(Data supplied):

** START **

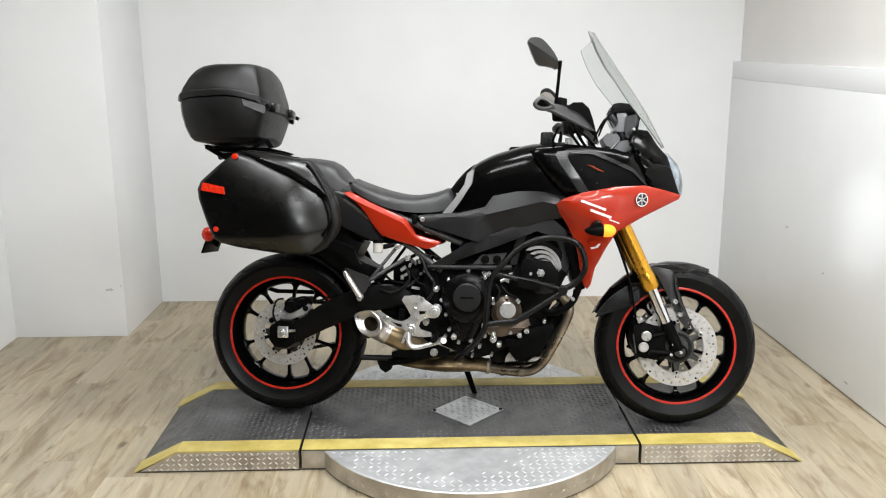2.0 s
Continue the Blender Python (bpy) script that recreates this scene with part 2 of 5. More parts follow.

** END **
** START **

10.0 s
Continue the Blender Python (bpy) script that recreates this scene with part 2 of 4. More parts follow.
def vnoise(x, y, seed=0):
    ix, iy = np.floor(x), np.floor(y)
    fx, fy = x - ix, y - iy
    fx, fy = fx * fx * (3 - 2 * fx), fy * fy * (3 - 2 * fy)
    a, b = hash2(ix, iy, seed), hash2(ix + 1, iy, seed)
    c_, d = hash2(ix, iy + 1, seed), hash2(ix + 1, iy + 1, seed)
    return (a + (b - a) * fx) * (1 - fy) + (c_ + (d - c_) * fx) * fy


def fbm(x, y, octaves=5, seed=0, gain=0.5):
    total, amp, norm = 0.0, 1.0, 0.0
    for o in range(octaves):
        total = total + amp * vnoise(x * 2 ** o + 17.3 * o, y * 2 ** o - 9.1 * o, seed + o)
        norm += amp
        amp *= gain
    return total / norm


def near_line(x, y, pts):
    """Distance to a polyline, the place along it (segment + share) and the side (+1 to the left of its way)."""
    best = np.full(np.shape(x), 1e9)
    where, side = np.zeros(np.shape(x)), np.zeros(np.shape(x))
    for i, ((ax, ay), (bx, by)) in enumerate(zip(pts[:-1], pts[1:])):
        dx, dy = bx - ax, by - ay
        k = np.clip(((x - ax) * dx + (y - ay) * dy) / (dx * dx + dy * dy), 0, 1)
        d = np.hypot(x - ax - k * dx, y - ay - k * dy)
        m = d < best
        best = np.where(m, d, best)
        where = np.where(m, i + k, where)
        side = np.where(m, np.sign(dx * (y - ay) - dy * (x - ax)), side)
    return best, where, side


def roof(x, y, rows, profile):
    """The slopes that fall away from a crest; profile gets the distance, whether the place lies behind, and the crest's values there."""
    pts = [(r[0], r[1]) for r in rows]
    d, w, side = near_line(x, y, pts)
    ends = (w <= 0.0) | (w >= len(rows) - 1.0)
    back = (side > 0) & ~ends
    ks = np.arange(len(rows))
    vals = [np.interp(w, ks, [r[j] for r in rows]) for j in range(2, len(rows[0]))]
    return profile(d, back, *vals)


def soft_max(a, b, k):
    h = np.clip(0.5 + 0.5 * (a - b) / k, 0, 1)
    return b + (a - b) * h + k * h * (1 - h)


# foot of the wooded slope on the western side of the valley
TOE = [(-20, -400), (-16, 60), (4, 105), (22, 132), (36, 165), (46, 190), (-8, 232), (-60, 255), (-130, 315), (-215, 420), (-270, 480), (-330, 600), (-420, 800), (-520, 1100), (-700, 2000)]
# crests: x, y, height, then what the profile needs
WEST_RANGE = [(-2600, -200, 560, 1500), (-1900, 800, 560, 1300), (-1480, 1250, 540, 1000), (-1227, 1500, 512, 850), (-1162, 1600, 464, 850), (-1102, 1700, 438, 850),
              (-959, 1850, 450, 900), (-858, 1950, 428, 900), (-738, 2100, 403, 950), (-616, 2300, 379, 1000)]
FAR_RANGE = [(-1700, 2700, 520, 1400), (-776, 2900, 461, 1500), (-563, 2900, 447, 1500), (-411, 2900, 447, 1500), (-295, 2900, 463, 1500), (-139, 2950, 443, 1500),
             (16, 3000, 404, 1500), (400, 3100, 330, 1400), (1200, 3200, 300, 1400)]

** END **
** START **

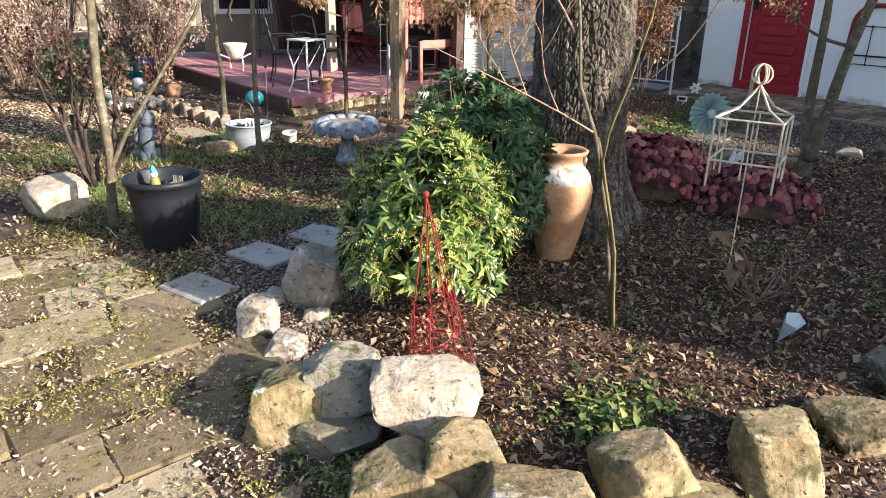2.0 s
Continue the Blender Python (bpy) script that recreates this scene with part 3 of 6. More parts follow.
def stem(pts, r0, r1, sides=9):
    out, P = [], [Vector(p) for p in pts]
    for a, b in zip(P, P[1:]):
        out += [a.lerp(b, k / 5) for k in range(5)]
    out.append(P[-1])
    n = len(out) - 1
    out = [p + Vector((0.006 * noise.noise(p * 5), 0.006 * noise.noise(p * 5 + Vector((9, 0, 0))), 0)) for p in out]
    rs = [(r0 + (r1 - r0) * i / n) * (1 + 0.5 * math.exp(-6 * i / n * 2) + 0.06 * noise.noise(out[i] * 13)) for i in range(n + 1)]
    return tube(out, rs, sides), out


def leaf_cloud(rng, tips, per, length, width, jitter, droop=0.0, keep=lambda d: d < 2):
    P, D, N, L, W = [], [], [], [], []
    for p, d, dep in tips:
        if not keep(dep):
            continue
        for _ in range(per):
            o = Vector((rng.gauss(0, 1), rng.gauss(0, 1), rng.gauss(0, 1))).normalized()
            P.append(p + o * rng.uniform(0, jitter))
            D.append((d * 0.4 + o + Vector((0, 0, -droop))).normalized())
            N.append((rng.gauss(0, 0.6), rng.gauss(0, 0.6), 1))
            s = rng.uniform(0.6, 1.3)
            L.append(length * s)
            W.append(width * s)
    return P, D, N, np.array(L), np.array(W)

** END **

(Given problem): Your task is to repeat the lines from the one containing "6. More parts follow." to the one containing "return tube(out, rs, sides), out", both lines included. Leave out every other line.

(Result of this task):
Continue the Blender Python (bpy) script that recreates this scene with part 3 of 6. More parts follow.
def stem(pts, r0, r1, sides=9):
    out, P = [], [Vector(p) for p in pts]
    for a, b in zip(P, P[1:]):
        out += [a.lerp(b, k / 5) for k in range(5)]
    out.append(P[-1])
    n = len(out) - 1
    out = [p + Vector((0.006 * noise.noise(p * 5), 0.006 * noise.noise(p * 5 + Vector((9, 0, 0))), 0)) for p in out]
    rs = [(r0 + (r1 - r0) * i / n) * (1 + 0.5 * math.exp(-6 * i / n * 2) + 0.06 * noise.noise(out[i] * 13)) for i in range(n + 1)]
    return tube(out, rs, sides), out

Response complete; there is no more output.